%%

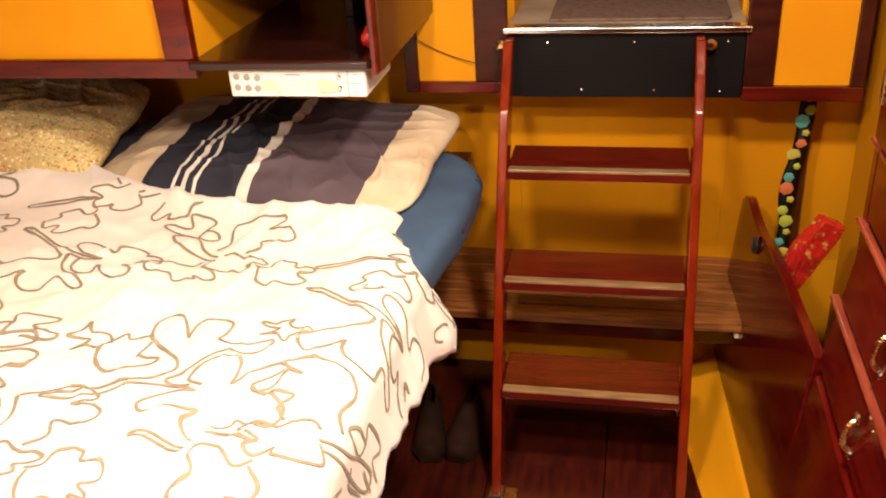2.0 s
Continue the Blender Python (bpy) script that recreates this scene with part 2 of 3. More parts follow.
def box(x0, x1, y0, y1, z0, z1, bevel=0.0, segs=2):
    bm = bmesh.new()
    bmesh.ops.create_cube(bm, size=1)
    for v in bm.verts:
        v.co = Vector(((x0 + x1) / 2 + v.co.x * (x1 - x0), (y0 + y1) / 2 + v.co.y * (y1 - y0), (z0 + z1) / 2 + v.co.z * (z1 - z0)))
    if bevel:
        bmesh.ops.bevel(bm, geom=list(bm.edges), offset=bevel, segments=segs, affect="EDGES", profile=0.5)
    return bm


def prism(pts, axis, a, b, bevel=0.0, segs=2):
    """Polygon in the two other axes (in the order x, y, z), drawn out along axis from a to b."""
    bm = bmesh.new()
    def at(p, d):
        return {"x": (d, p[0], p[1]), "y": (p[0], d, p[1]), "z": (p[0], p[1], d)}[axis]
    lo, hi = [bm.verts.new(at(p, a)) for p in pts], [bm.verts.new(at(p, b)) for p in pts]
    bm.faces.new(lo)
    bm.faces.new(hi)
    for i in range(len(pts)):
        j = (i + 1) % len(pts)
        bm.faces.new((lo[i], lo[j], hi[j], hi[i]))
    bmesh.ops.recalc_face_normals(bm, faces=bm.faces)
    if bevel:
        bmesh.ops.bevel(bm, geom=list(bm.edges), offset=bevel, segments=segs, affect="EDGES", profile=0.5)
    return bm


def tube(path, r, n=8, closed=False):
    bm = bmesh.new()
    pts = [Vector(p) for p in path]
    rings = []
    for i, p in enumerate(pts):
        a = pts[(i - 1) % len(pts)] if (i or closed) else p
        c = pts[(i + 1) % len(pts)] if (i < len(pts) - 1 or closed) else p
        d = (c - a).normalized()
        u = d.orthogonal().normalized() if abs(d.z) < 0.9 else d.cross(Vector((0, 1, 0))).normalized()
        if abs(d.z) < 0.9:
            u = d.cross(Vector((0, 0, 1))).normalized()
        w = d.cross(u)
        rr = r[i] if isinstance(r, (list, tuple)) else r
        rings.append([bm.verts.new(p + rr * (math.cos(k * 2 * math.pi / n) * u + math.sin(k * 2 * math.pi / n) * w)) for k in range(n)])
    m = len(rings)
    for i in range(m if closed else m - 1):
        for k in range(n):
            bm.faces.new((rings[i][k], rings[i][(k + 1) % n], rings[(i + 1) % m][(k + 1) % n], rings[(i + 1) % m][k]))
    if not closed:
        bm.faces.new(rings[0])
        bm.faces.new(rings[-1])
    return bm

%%

> Brief: Copy the listing exactly. Any image in it stays out of the copy.

> Written answer:
2.0 s
Continue the Blender Python (bpy) script that recreates this scene with part 2 of 3. More parts follow.
def box(x0, x1, y0, y1, z0, z1, bevel=0.0, segs=2):
    bm = bmesh.new()
    bmesh.ops.create_cube(bm, size=1)
    for v in bm.verts:
        v.co = Vector(((x0 + x1) / 2 + v.co.x * (x1 - x0), (y0 + y1) / 2 + v.co.y * (y1 - y0), (z0 + z1) / 2 + v.co.z * (z1 - z0)))
    if bevel:
        bmesh.ops.bevel(bm, geom=list(bm.edges), offset=bevel, segments=segs, affect="EDGES", profile=0.5)
    return bm


def prism(pts, axis, a, b, bevel=0.0, segs=2):
    """Polygon in the two other axes (in the order x, y, z), drawn out along axis from a to b."""
    bm = bmesh.new()
    def at(p, d):
        return {"x": (d, p[0], p[1]), "y": (p[0], d, p[1]), "z": (p[0], p[1], d)}[axis]
    lo, hi = [bm.verts.new(at(p, a)) for p in pts], [bm.verts.new(at(p, b)) for p in pts]
    bm.faces.new(lo)
    bm.faces.new(hi)
    for i in range(len(pts)):
        j = (i + 1) % len(pts)
        bm.faces.new((lo[i], lo[j], hi[j], hi[i]))
    bmesh.ops.recalc_face_normals(bm, faces=bm.faces)
    if bevel:
        bmesh.ops.bevel(bm, geom=list(bm.edges), offset=bevel, segments=segs, affect="EDGES", profile=0.5)
    return bm


def tube(path, r, n=8, closed=False):
    bm = bmesh.new()
    pts = [Vector(p) for p in path]
    rings = []
    for i, p in enumerate(pts):
        a = pts[(i - 1) % len(pts)] if (i or closed) else p
        c = pts[(i + 1) % len(pts)] if (i < len(pts) - 1 or closed) else p
        d = (c - a).normalized()
        u = d.orthogonal().normalized() if abs(d.z) < 0.9 else d.cross(Vector((0, 1, 0))).normalized()
        if abs(d.z) < 0.9:
            u = d.cross(Vector((0, 0, 1))).normalized()
        w = d.cross(u)
        rr = r[i] if isinstance(r, (list, tuple)) else r
        rings.append([bm.verts.new(p + rr * (math.cos(k * 2 * math.pi / n) * u + math.sin(k * 2 * math.pi / n) * w)) for k in range(n)])
    m = len(rings)
    for i in range(m if closed else m - 1):
        for k in range(n):
            bm.faces.new((rings[i][k], rings[i][(k + 1) % n], rings[(i + 1) % m][(k + 1) % n], rings[(i + 1) % m][k]))
    if not closed:
        bm.faces.new(rings[0])
        bm.faces.new(rings[-1])
    return bm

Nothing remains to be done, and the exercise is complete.